There are a number of alternative bookmaker models that can cater for this and for other assumptions about markets and bookmaker motivations, and they have helpfully been coded in an R package named implied, which I’ll be using for the rest of this post.
THE DATA
For this analysis I’ll again be using the AFL data from the AusSportsBetting site, today focusing on the opening and closing home and away head-to-head prices of which there are 2,375 sets of pairs currently in the data.
My basic question is: how well do the different methods perform in removing vigorish from those prices?
Now we don’t know what the bookmakers’ true probability estimates were for any game, so we can’t use that as our performance metric, but we can proceed by assessing the quality of the probability estimates generated given that we know the actual outcomes of all 2,375 games (the implicit assumption being that bookmakers are extremely well-calibrated, so probability estimates that mirror reality well by definition will also mirror the bookmakers well).
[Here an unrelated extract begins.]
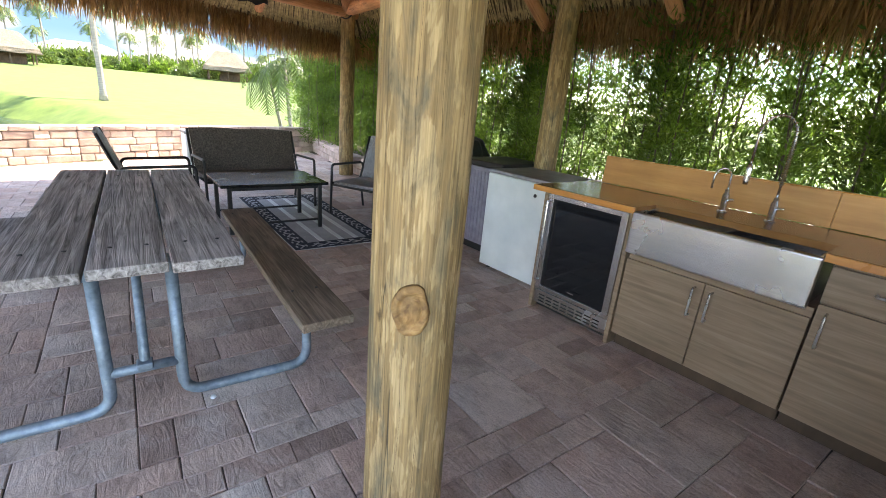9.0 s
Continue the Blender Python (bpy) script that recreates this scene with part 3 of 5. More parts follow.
for i, (x, z) in enumerate(((-3.42, 3.42), (-4.76, 3.36), (-1.95, 3.42))):
    half = (ZRIDGE - 0.18 - z)
    round_log("collar_tie", (x, 2.66 - half / 0.29, z), (x, 2.66 + half / 0.5, z), 0.055, 0.05, "peeled log collar tie between facing rafters", 101 + i, "collar ties")


# ---- thatch ----
def build_thatch():
    rng = np.random.default_rng(5)
    verts, faces = [], []
    for f, (a, b, c, d) in FACES.items():
        up = Vector((0, 0, 0.05))
        quad = [EAVE[a] + up, EAVE[b] + up, c + up, d + up] if c is not d else [EAVE[a] + up, EAVE[b] + up, c + up]
        n = len(verts)
        k = len(quad)
        verts += quad + [p + Vector((0, 0, 0.22)) for p in quad]
        faces += [tuple(range(n, n + k)), tuple(range(n + k, n + 2 * k))[::-1]]
        faces += [(n + i, n + (i + 1) % k, n + k + (i + 1) % k, n + k + i) for i in range(k)]
    tagged(new("thatch_roof", from_arrays("thatch_roof", verts, faces, THATCH)), "thick roof of packed dry palm thatch", "thatched roof", kind="structure")
    # folded fan leaves lying up the slope, seen from below
    verts, faces = [], []
    for f, (a, b, c, d) in FACES.items():
        wide = (EAVE[b] - EAVE[a]).length
        for course in range(9):
            v0 = course / 9.0
            m = int(wide / 0.021)
            for i in range(m):
                u = (i + rng.uniform(-0.4, 0.4)) / m
                if not 0.004 < u < 0.996:
                    continue
                p = on_face(f, u, max(v0 - 0.01 + rng.uniform(-0.012, 0.012), 0))
                q = on_face(f, min(max(u + rng.uniform(-0.006, 0.006), 0), 1), min(v0 + 0.125, 1.0))
                side = (EAVE[b] - EAVE[a]).normalized() * (0.0115 * (1 - 0.75 * v0 * (c is d)))
                lift = Vector((0, 0, 0.030 - rng.uniform(0, 0.008)))
                n = len(verts)
                tilt = Vector((0, 0, 0.006 + rng.uniform(-0.003, 0.003)))
                verts += [p - side + lift - tilt, p + side + lift + tilt, q + side + lift + tilt, q - side + lift - tilt]
                faces.append((n, n + 1, n + 2, n + 3))
    tagged(new("thatch_lining", from_arrays("thatch_lining", verts, faces, FANLEAF)), "close rows of folded dry palm leaves seen from below", "thatch", kind="stuff")
    # hanging fringe
    for f, (a, b, c, d) in FACES.items():
        verts, faces = [], []
        wide = (EAVE[b] - EAVE[a]).length
        out = (on_face(f, 0.5, 0) - on_face(f, 0.5, 0.3)).normalized()
        along = (EAVE[b] - EAVE[a]).normalized()
        flat = Vector((out.x, out.y, 0)).normalized()
        for i in range(int(wide * 620)):
            u = rng.uniform(-0.01, 1.01)
            depth = rng.uniform(0, 1) ** 1.4
            p = on_face(f, min(max(u, 0), 1), 0) + Vector((0, 0, 0.10 - 0.09 * depth)) - flat * (0.42 * depth - 0.05) + Vector((0, 0, 0.12 * depth))
            length = rng.uniform(0.26, 0.52) * (1.0 + 0.25 * rng.random() ** 4)
            if f in ("CB", "BA"):
                p = p - flat * 0.22 * depth + Vector((0, 0, 0.1 * depth))
                length = length * 1.25 + 0.3 * rng.random() ** 8
            lean = flat * rng.uniform(0.02, 0.28) + along * rng.normal(0, 0.13)
            w = rng.uniform(0.004, 0.011) * (1.35 if f in ("CB", "BA") else 1.0)
            twist = rng.uniform(0, math.pi)
            side = (along * math.cos(twist) + flat * math.sin(twist)) * w
            curl = along * rng.normal(0, 0.05) + flat * rng.uniform(-0.07, 0.04)
            n = len(verts)
            for t, ww in ((0, 0.7), (0.4, 1.0), (0.75, 0.7), (1.0, 0.12)):
                c3 = p + (lean * t + curl * t * t + Vector((0, 0, -1)) * (t - 0.10 * t * t)) * length
                verts += [c3 - side * ww, c3 + side * ww]
            faces += [(n + 2 * j, n + 2 * j + 1, n + 2 * j + 3, n + 2 * j + 2) for j in range(3)]
        tagged(new("thatch_fringe", from_arrays("thatch_fringe", verts, faces, FROND)), "ragged fringe of dry palm strips hanging from the eave", "thatch", "eave fringes", "stuff")


build_thatch()


def build_loose_strands():
    """Long curling strips that have come loose and dangle below the eave."""
    rng = np.random.default_rng(91)
    for f, count in (("CB", 240), ("BA", 90), ("S", 40)):
        verts, faces = [], []
        a, b, c, d = FACES[f]
        along = (EAVE[b] - EAVE[a]).normalized()
        flat = Vector((-along.y, along.x, 0))
        for i in range(count):
            p = on_face(f, rng.uniform(0.02, 0.98), rng.uniform(0.0, 0.22 if f == "CB" else 0.08)) + Vector((0, 0, 0.01))
            length = rng.uniform(0.3, 0.75)
            w = rng.uniform(0.003, 0.008)
            lean = along * rng.normal(0, 0.35) + flat * rng.normal(0, 0.35)
            curl = along * rng.normal(0, 0.45) + flat * rng.normal(0, 0.45)
            tw0, tw1 = rng.uniform(0, math.pi), rng.uniform(-2.0, 2.0)
            n = len(verts)
            for k in range(8):
                t = k / 7
                at = p + (lean * t + curl * t * t * (1 - 0.5 * t) + Vector((0, 0, -1)) * t) * length
                side = (along * math.cos(tw0 + tw1 * t) + flat * math.sin(tw0 + tw1 * t)) * w * (1.05 - t)
                verts += [at - side, at + side]
            faces += [(n + 2 * j, n + 2 * j + 1, n + 2 * j + 3, n + 2 * j + 2) for j in range(7)]
        tagged(new("loose_strands", from_arrays("loose_strands", verts, faces, STRAND)), "loose tan palm strips dangling from the thatch", "thatch", "loose strands", "stuff")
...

There are here also a number of metrics that we could use to measure the quality of these probability estimates (for example, their Brier Score), but we’ll be using the Log Probability Score (LPS), which assigns a score to each probability estimate of 1+ log(p,2) where p is the estimated probability for the actual outcome, and the 2 means we’re working base two.
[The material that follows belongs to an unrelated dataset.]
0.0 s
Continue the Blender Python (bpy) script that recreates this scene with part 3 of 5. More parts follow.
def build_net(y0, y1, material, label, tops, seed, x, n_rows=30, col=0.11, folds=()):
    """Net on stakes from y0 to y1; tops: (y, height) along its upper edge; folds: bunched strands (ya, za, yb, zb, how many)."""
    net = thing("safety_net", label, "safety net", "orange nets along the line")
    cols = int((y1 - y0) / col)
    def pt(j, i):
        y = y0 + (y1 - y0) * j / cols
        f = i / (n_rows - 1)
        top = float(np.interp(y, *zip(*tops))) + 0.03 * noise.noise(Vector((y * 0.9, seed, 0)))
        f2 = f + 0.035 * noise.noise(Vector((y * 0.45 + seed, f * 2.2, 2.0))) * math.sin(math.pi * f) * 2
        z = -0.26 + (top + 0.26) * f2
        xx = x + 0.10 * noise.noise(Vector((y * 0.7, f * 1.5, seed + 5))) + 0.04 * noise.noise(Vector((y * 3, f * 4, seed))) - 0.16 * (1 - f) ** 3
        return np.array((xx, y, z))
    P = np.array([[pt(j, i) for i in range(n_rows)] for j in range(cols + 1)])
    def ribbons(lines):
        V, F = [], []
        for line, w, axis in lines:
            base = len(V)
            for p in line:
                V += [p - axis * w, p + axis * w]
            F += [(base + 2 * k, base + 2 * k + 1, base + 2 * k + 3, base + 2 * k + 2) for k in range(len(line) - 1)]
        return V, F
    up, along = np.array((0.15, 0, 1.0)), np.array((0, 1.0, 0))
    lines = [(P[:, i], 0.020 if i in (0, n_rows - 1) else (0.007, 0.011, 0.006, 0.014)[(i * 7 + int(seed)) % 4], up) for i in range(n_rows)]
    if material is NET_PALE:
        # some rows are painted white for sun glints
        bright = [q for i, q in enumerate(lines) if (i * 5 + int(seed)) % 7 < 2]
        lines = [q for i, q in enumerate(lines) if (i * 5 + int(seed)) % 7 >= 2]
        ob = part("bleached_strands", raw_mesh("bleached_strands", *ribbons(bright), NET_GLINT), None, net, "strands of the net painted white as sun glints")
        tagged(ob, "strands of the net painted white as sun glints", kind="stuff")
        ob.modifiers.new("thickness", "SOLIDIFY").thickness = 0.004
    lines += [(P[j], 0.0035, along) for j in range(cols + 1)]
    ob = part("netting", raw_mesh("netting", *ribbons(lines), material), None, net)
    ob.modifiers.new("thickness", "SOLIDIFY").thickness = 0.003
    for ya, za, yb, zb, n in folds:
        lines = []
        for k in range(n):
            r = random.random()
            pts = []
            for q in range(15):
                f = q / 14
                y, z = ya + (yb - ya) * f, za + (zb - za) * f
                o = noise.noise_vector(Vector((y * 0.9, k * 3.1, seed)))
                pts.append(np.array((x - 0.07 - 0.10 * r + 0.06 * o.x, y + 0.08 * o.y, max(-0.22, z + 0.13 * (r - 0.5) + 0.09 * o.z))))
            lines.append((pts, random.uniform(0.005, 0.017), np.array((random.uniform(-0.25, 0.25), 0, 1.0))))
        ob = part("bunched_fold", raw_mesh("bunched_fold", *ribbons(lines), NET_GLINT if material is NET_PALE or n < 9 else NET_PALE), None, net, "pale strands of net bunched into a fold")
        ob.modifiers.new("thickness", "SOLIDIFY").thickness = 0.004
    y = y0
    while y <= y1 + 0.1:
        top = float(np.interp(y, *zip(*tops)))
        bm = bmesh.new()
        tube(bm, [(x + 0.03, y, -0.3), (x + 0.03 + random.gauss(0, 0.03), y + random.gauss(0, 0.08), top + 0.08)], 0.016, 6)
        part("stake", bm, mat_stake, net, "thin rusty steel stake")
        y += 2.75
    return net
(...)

So, for example if we’d estimated a home team victory as a 60% chance then, if the home team won, our LPS would be 1+log(0.6,2) = 0.263. If, instead, the home team lost, our LPS would be 1+log(1-0.6,2) = -0.32.
The LPS metric is motivated by information theory and has a number of desirable characteristics including the fact that it rewards probability estimates close to 1 for outcomes that do occur, and probability estimates close to 0 for outcomes that don’t occur, and it does so in a monotonic way (so a 90% estimate scores better than an 89% estimate for an outcome that does occur). It also can’t be ‘gamed’ in the sense that a forecaster who believes that the true probability is p can’t do better than provide an estimate of p.
LPS is more punitive than the Brier Score for probability estimates near 0 and 1 where the outcome is opposite of what was more expected. Some people prefer this characteristic of the LPS, while others claim that it tends to encourage less bold forecasts.
(FWIW, the subsequent analyses would reach much the same conclusions if we, instead, used the Brier Score).
THE RESULTS
The table below records the mean LPS that each metric achieved by season on both the closing and opening prices.
Unsurprisingly, no bookmaker model is able to turn opening prices into the best probability estimates, and the Balanced Book model does worst of all with this data, although the Basic model (which is the one I outlined earlier) struggles in a few seasons as well when forced to use only opening prices.
Conversely, however, both of these metrics do quite well when presented with closing prices (with the exception of Balanced Book in 2021).
Forced to choose a single model, then, it’s hard to go past the Basic model on this data.
MAYBE A HYBRID?
Maybe it’s the case that, if there is a favourite-longshot bias in AFL head-to-head pricing, while the Basic method does well overall, it does less well for extreme prices because it can’t cater for the higher- or lower-than-usual levels of vigorish in these prices.
To test this, let’s restrict the analysis to games where the closing home team price was in the bottom decile ($1.14 or less) or top decile ($4.00 or more).
The Basic and Balanced Book models both do quite well here, again, when allowed to use closing prices, and show no evidence of being less capable of dealing with more extreme prices.
CALIBRATION
We can also check the quality of the Basic model probability estimates from closing prices by creating what is called a ‘calibration plot’. A well-calibrated model is one where outcomes with an estimated probability of X% actually occur close to X% of the time, and the calibration plot allows us to assess how true this is of a model by
Creating “bins” of estimated probabilities (eg bin 1 is estimates under 10%, bin 2 is estimates from 10% to under 15%, and so on). Usually, 10 such bins are created, each of approximately the same size
Calculating the average estimated probability for each bin
Calculating the average outcome probability for the games that are in each bin
Plotting the result
Doing this for the Basic method using closing prices produces the chart at right, which suggests that the probability estimates we get from this method are well-calibrated across all bins (ie across large, medium, and small probability estimates). This is evidenced by the fact that the points in the chart map quite closely to the 45-degree diagonal.
So that would seem to be that then - the Basic method, for all its simplicity, seems to do a totally adequate job of converting bookmaker closing prices into well-calibrated probability estimates.
(It would also suggest that there is no favourite-longshot bias in this data, or that it is so small that it is virtually undetectable given the sample size we have. That’s perhaps a topic for another blog).
SUMMARY AND CONCLUSION
We set out to investigate how we might transform bookmaker head-to-head prices into estimates of his or her true probability assessments by removing the vig incorporated in them and discovered that there are a number of ways of doing this.
Empirically, for the AFL bookmaker data collected by AusSportsBetting, we found that a perfectly adequate way of performing this transformation was to use what’s called the Basic method, which simply assesses the estimated underlying probability by calculating the proportion of the two prices represented by the price for the “other” outcome, and applying it to the closing prices.
That method not only produces well-calibrated probability estimates overall, but importantly also does it for all price points and probability ranges.